Think Twice About Gregory Mankiw
This Harvard economist does not belong on the Bush economic team.

By Stephen Moore

ne of the president’s most talented economic advisers, Glenn Hubbard, has resigned as chairman of the Council of Economic Advisors. The White House has apparently chosen Harvard economist Gregory Mankiw as his successor.

This is a pivotal position in the White House. It is imperative that President Bush put a strong and persuasive advocate of supply-side economic policies in this top job — someone to help sell the financial benefits of the current tax-cut plan and pursue even bolder pro-growth policies down the road.

Professor Mankiw is not that man. I say this never having met or spoken to Mankiw. I say this as someone who has read his writings. The Bush administration should too.

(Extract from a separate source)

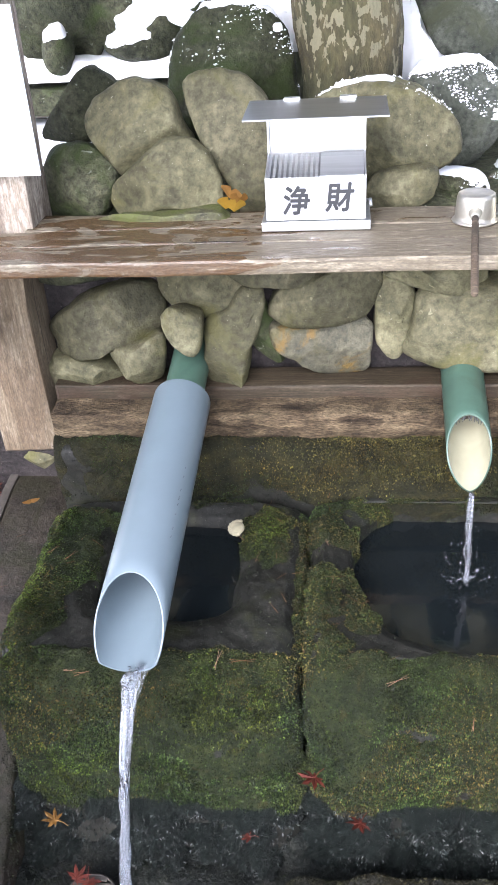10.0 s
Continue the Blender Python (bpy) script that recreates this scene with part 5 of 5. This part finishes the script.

I would refer the White House to the third edition of his book Macroeconomics. In that book, Mankiw refers to Ronald Reagan’s supply-side advisers as "charlatans and cranks." Here is a passage from a section of the book entitled "Charlatans and Cranks":

An example of fad economics occurred in 1980, when a small group of economists advised Presidential candidate, Ronald Reagan, that an across-the-board cut in income tax rates would raise tax revenue. They argued that if people could keep a higher fraction of their income, people would work harder to earn more income. Even though tax rates would be lower, income would rise by so much, they claimed, that tax revenues would rise. Almost all professional economists, including most of those who supported Reagan's proposal to cut taxes, viewed this outcome as far too optimistic. Lower tax rates might encourage people to work harder and this extra effort would offset the direct effects of lower tax rates to some extent, but there was no credible evidence that work effort would rise by enough to cause tax revenues to rise in the face of lower tax rates. . . .

Nonetheless, the argument was appealing to Reagan, and it shaped the 1980 Presidential campaign and the economic policies of the 1980s.

Here is the conclusion of Mankiw’s analysis of the Reagan years:

People on fad diets put their health at risk but rarely achieve the permanent weight loss they desire. Similarly, when politicians rely on the advice of charlatans and cranks, they rarely get the desirable results they anticipate. After Reagan's election, Congress passed the cut in tax rates that Reagan advocated, but the tax cut did not cause tax revenues to rise.

Never did President Reagan nor any of his economic advisers predict that the tax-rate cuts would increase tax revenues. They merely predicted that the revenue losses from the tax cuts would be lower than anticipated.

In these passages, Mankiw echoes the classic liberal Keynesian attack against the Reagan economic policies that created an 18-year expansion and a $16 trillion increase in wealth. Were those results not “desirable”?

Mankiw seems unaware of the economic reality that tax revenues doubled between 1980 and 1990. He should read Larry Lindsey’s book The Growth Experiment, which carefully documents the increase in tax revenues from high-income individuals after the Reagan income-tax cuts.

The latest edition of Macroeconomics has omitted the passages shown above. Perhaps Professor Mankiw has seen the errors of his ways (hopefully), or perhaps he realized how damaging these statements might be to his future political viability — to borrow a phrase from Bill Clinton.

Nevertheless, for several years Mankiw was indoctrinating young economists with wrongheaded thinking about supply-side economics. And the statements are now a matter of public record that will no doubt come back to haunt Mankiw if he gets the job of selling President Bush’s supply-side policies.

Mankiw was also an informed adviser to presidential candidate John McCain in the 2000 election. McCain attacked Bush’s economic and tax-cut agenda. This, too, does not inspire confidence in Mankiw.

The good news is there are a multitude of brilliant supply-siders who would be superb chief economists at the White House. I am thinking of talented people like Brian Wesbury of Chicago, Richard Vedder of Ohio University, and David Malpass of Bear Stearns.

Mankiw is right about one thing. The economics profession is filled with charlatans and cranks. Let us hope that Mr. Mankiw is not one of them.

— Stephen Moore is president of the Club for Growth.